STATED PROBLEM:
Copy all lines of the listing that include the string "radians".

################

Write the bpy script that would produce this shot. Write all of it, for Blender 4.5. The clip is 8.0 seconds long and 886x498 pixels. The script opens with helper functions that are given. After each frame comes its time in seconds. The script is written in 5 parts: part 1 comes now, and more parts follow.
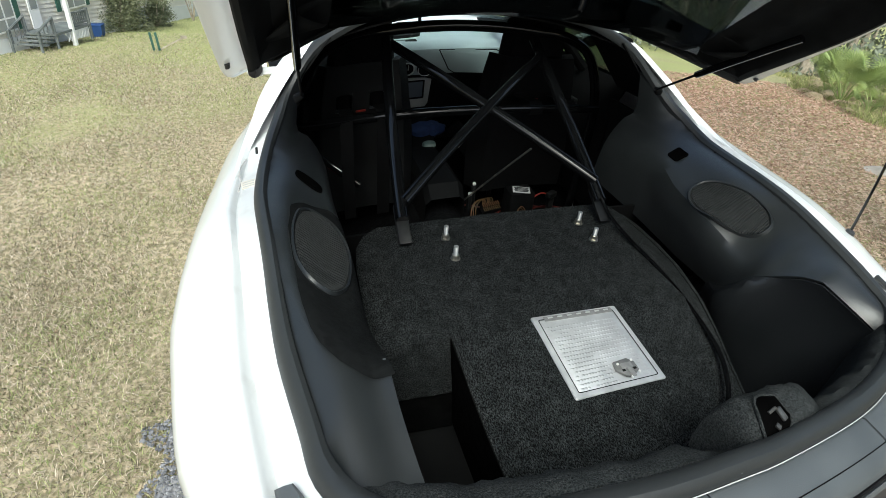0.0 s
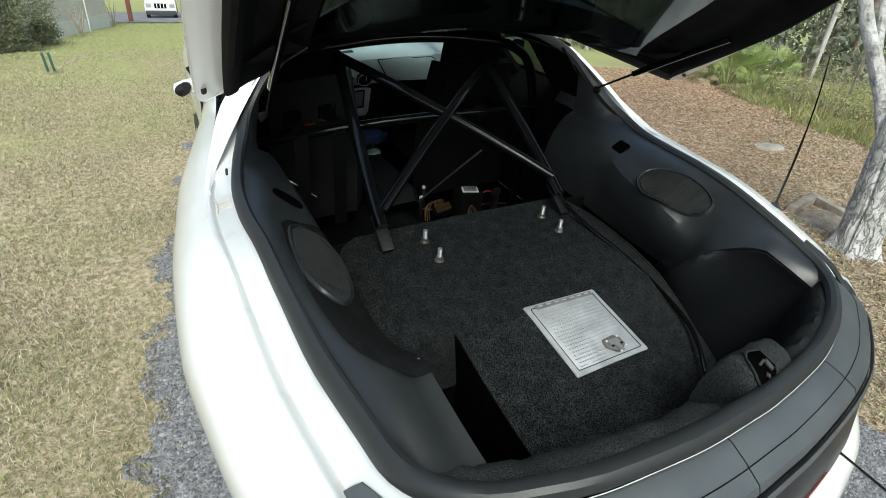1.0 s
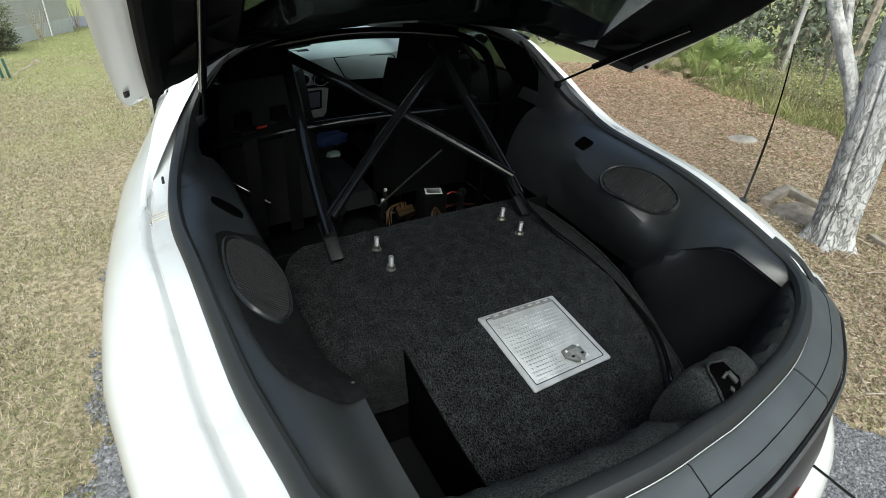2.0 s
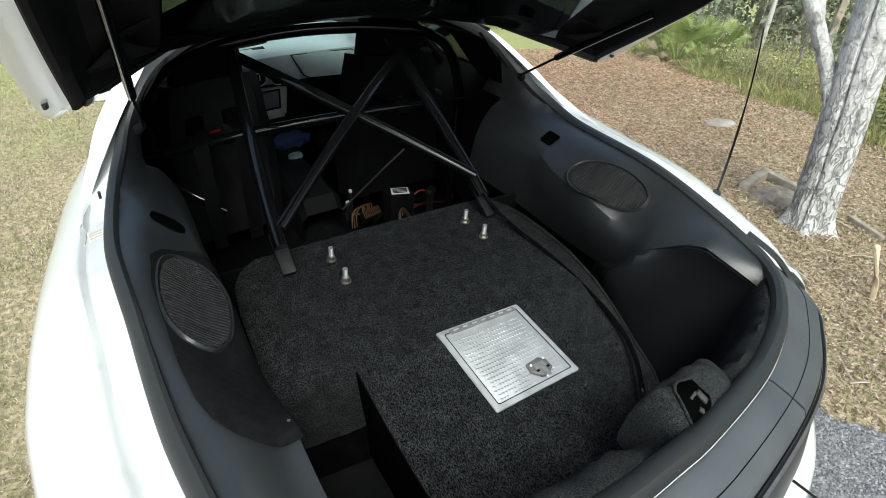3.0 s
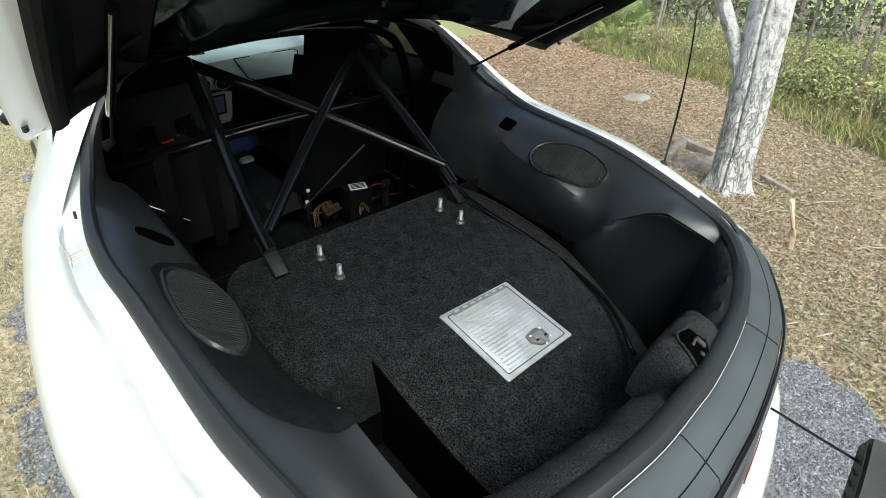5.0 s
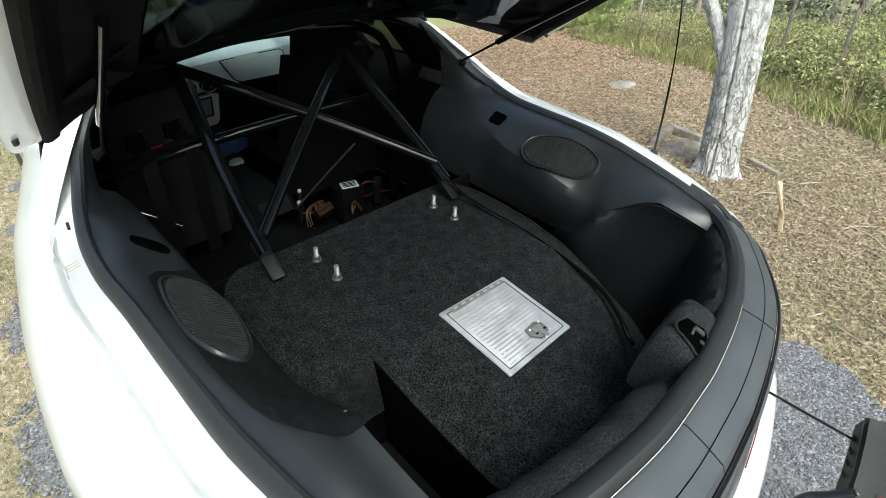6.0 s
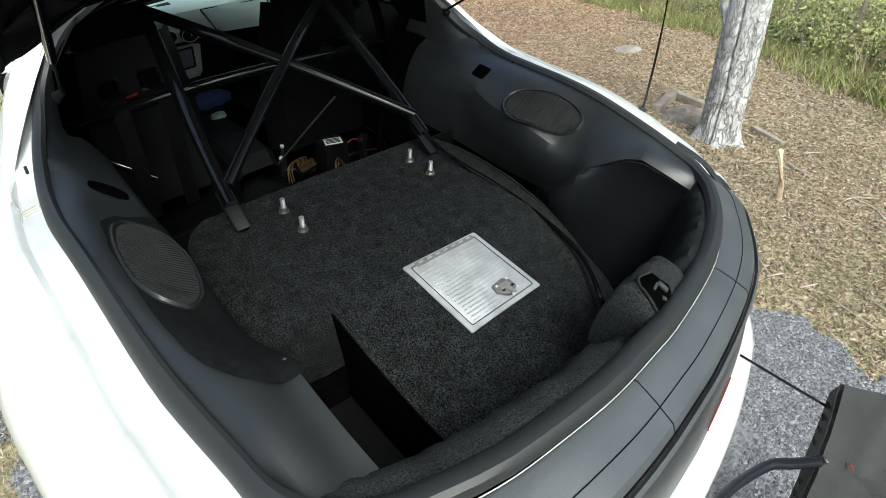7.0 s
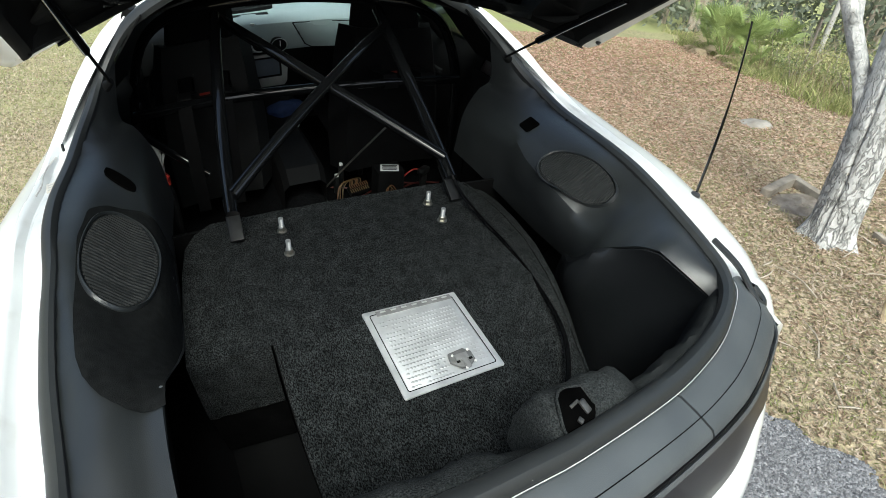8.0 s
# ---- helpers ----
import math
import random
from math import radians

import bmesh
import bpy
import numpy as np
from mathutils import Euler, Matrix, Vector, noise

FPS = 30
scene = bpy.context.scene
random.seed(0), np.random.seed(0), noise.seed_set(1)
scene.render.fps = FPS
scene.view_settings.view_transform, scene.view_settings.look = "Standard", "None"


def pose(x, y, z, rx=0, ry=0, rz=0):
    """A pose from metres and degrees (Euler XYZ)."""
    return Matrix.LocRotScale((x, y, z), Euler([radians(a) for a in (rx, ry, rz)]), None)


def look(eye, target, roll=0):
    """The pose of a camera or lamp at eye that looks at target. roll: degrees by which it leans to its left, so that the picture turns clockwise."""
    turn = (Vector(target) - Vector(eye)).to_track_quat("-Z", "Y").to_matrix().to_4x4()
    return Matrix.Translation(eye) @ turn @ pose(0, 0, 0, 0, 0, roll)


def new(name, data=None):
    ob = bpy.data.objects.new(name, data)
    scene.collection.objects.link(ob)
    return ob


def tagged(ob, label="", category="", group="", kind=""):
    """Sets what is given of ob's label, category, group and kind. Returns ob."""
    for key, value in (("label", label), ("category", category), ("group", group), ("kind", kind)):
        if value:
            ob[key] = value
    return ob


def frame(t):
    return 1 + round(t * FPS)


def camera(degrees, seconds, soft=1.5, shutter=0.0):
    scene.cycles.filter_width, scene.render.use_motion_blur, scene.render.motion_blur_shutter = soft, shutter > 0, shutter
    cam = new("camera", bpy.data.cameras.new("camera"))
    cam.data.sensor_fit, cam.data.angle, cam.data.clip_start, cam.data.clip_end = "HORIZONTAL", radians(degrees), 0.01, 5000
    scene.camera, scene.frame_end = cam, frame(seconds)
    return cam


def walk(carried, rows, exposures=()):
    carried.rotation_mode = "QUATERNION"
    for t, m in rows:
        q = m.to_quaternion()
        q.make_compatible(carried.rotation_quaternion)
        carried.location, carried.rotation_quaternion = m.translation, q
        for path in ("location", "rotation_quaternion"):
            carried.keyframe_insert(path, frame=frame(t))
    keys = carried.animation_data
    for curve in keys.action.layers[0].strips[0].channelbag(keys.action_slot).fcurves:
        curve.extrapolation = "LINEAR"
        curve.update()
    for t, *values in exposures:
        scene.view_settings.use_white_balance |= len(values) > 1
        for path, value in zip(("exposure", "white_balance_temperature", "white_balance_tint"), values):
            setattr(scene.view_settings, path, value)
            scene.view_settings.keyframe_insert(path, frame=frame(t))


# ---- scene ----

################

TASK RESPONSE:
from math import radians
    return Matrix.LocRotScale((x, y, z), Euler([radians(a) for a in (rx, ry, rz)]), None)
    cam.data.sensor_fit, cam.data.angle, cam.data.clip_start, cam.data.clip_end = "HORIZONTAL", radians(degrees), 0.01, 5000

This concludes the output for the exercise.